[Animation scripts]
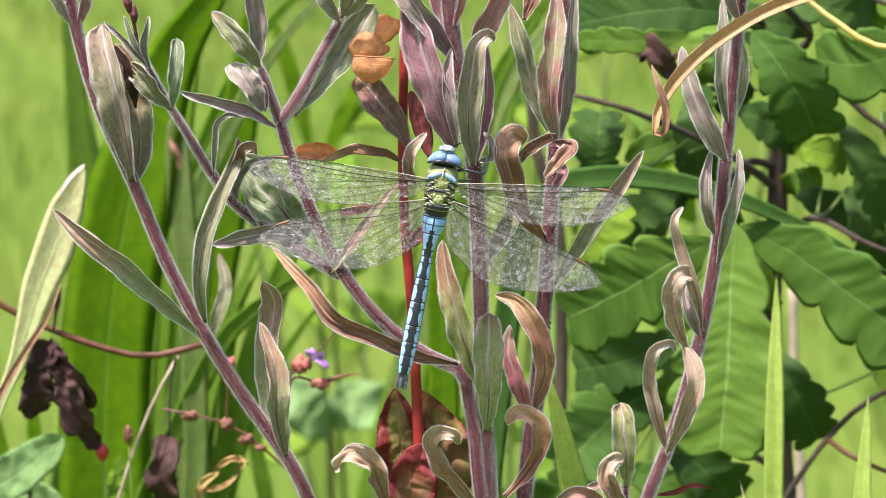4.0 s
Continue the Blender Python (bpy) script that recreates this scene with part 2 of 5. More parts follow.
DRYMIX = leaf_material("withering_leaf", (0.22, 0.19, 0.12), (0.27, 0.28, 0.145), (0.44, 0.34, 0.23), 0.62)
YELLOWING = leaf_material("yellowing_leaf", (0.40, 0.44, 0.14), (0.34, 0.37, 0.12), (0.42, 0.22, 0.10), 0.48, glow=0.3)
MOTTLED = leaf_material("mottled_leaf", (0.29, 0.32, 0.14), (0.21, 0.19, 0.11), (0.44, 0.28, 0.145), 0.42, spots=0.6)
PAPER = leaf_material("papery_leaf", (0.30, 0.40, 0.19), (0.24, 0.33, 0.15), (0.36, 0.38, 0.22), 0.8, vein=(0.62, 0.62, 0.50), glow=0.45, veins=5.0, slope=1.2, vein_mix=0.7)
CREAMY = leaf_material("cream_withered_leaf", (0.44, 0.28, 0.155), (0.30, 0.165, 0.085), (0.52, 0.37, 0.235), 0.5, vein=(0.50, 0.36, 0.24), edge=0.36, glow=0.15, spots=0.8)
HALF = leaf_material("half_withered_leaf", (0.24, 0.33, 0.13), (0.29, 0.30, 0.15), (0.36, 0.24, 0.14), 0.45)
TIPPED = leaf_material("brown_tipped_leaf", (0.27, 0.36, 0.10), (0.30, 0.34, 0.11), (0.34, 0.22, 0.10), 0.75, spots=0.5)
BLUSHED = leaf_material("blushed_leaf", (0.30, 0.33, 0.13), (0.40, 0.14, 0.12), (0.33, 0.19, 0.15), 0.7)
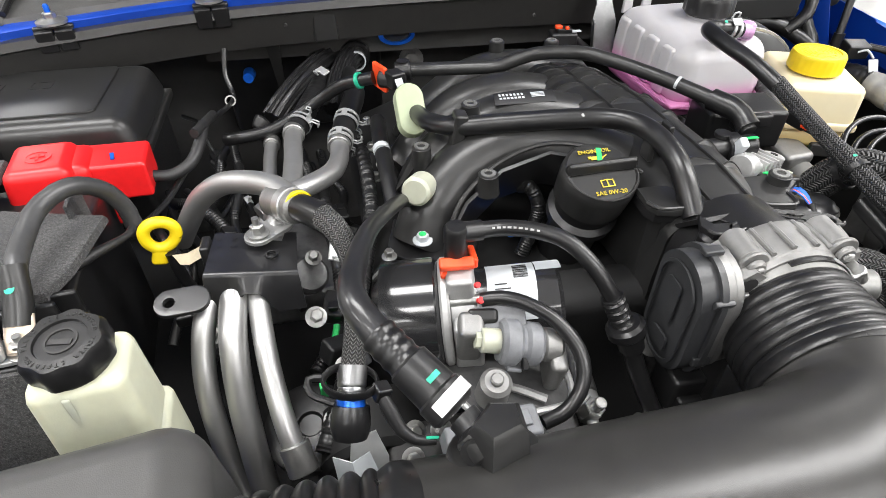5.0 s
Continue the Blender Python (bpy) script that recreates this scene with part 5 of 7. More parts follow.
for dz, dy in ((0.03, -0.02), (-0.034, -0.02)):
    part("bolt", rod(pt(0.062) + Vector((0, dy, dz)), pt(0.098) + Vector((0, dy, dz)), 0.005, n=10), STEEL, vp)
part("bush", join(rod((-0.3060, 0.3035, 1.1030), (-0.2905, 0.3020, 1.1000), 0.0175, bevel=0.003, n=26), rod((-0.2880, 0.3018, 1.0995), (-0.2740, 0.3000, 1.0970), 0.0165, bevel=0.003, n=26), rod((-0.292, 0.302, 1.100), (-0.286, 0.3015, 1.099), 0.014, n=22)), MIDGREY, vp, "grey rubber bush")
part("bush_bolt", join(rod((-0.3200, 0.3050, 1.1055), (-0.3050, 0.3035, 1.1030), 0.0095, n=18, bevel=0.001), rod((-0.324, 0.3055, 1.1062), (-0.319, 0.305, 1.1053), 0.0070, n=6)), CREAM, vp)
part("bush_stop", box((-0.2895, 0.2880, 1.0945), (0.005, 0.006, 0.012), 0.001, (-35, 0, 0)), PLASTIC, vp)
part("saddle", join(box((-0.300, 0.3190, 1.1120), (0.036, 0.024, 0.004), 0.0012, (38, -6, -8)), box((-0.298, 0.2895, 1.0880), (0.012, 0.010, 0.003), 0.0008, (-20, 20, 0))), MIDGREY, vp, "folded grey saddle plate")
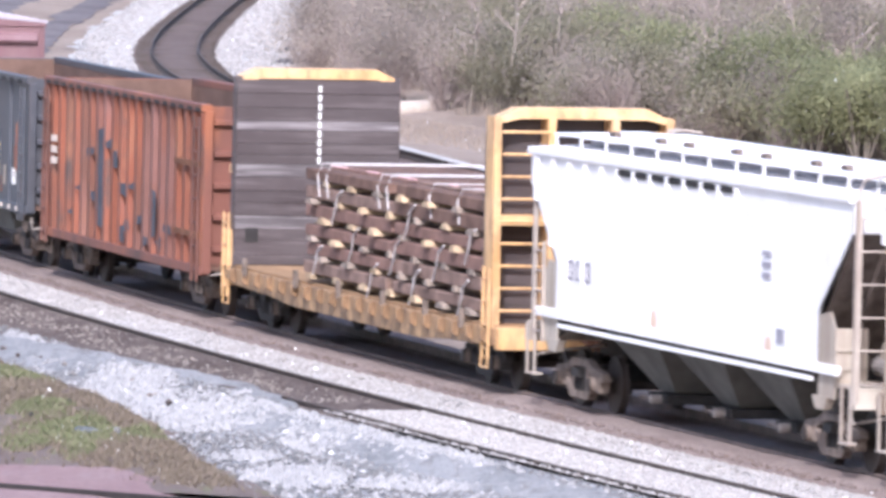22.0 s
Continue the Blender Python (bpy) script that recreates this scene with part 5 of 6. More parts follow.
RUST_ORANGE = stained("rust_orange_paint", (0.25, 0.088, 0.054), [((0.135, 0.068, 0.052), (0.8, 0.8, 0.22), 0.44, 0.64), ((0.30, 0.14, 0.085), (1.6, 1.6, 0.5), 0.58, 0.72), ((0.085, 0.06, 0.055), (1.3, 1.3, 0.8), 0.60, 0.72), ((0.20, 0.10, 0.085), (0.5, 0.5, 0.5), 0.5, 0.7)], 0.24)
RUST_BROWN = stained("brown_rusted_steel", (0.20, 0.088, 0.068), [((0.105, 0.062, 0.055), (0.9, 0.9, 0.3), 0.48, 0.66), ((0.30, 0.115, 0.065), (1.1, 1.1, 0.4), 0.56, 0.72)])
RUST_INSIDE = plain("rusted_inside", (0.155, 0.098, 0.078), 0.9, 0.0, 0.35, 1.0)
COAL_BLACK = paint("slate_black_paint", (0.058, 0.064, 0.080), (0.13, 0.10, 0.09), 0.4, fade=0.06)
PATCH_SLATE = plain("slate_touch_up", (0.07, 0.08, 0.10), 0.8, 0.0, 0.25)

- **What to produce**
Copy the material above in full and exactly, skipping pictures.

- **Task output**
4.0 s
Continue the Blender Python (bpy) script that recreates this scene with part 2 of 5. More parts follow.
DRYMIX = leaf_material("withering_leaf", (0.22, 0.19, 0.12), (0.27, 0.28, 0.145), (0.44, 0.34, 0.23), 0.62)
YELLOWING = leaf_material("yellowing_leaf", (0.40, 0.44, 0.14), (0.34, 0.37, 0.12), (0.42, 0.22, 0.10), 0.48, glow=0.3)
MOTTLED = leaf_material("mottled_leaf", (0.29, 0.32, 0.14), (0.21, 0.19, 0.11), (0.44, 0.28, 0.145), 0.42, spots=0.6)
PAPER = leaf_material("papery_leaf", (0.30, 0.40, 0.19), (0.24, 0.33, 0.15), (0.36, 0.38, 0.22), 0.8, vein=(0.62, 0.62, 0.50), glow=0.45, veins=5.0, slope=1.2, vein_mix=0.7)
CREAMY = leaf_material("cream_withered_leaf", (0.44, 0.28, 0.155), (0.30, 0.165, 0.085), (0.52, 0.37, 0.235), 0.5, vein=(0.50, 0.36, 0.24), edge=0.36, glow=0.15, spots=0.8)
HALF = leaf_material("half_withered_leaf", (0.24, 0.33, 0.13), (0.29, 0.30, 0.15), (0.36, 0.24, 0.14), 0.45)
TIPPED = leaf_material("brown_tipped_leaf", (0.27, 0.36, 0.10), (0.30, 0.34, 0.11), (0.34, 0.22, 0.10), 0.75, spots=0.5)
BLUSHED = leaf_material("blushed_leaf", (0.30, 0.33, 0.13), (0.40, 0.14, 0.12), (0.33, 0.19, 0.15), 0.7)
5.0 s
Continue the Blender Python (bpy) script that recreates this scene with part 5 of 7. More parts follow.
for dz, dy in ((0.03, -0.02), (-0.034, -0.02)):
    part("bolt", rod(pt(0.062) + Vector((0, dy, dz)), pt(0.098) + Vector((0, dy, dz)), 0.005, n=10), STEEL, vp)
part("bush", join(rod((-0.3060, 0.3035, 1.1030), (-0.2905, 0.3020, 1.1000), 0.0175, bevel=0.003, n=26), rod((-0.2880, 0.3018, 1.0995), (-0.2740, 0.3000, 1.0970), 0.0165, bevel=0.003, n=26), rod((-0.292, 0.302, 1.100), (-0.286, 0.3015, 1.099), 0.014, n=22)), MIDGREY, vp, "grey rubber bush")
part("bush_bolt", join(rod((-0.3200, 0.3050, 1.1055), (-0.3050, 0.3035, 1.1030), 0.0095, n=18, bevel=0.001), rod((-0.324, 0.3055, 1.1062), (-0.319, 0.305, 1.1053), 0.0070, n=6)), CREAM, vp)
part("bush_stop", box((-0.2895, 0.2880, 1.0945), (0.005, 0.006, 0.012), 0.001, (-35, 0, 0)), PLASTIC, vp)
part("saddle", join(box((-0.300, 0.3190, 1.1120), (0.036, 0.024, 0.004), 0.0012, (38, -6, -8)), box((-0.298, 0.2895, 1.0880), (0.012, 0.010, 0.003), 0.0008, (-20, 20, 0))), MIDGREY, vp, "folded grey saddle plate")
22.0 s
Continue the Blender Python (bpy) script that recreates this scene with part 5 of 6. More parts follow.
RUST_ORANGE = stained("rust_orange_paint", (0.25, 0.088, 0.054), [((0.135, 0.068, 0.052), (0.8, 0.8, 0.22), 0.44, 0.64), ((0.30, 0.14, 0.085), (1.6, 1.6, 0.5), 0.58, 0.72), ((0.085, 0.06, 0.055), (1.3, 1.3, 0.8), 0.60, 0.72), ((0.20, 0.10, 0.085), (0.5, 0.5, 0.5), 0.5, 0.7)], 0.24)
RUST_BROWN = stained("brown_rusted_steel", (0.20, 0.088, 0.068), [((0.105, 0.062, 0.055), (0.9, 0.9, 0.3), 0.48, 0.66), ((0.30, 0.115, 0.065), (1.1, 1.1, 0.4), 0.56, 0.72)])
RUST_INSIDE = plain("rusted_inside", (0.155, 0.098, 0.078), 0.9, 0.0, 0.35, 1.0)
COAL_BLACK = paint("slate_black_paint", (0.058, 0.064, 0.080), (0.13, 0.10, 0.09), 0.4, fade=0.06)
PATCH_SLATE = plain("slate_touch_up", (0.07, 0.08, 0.10), 0.8, 0.0, 0.25)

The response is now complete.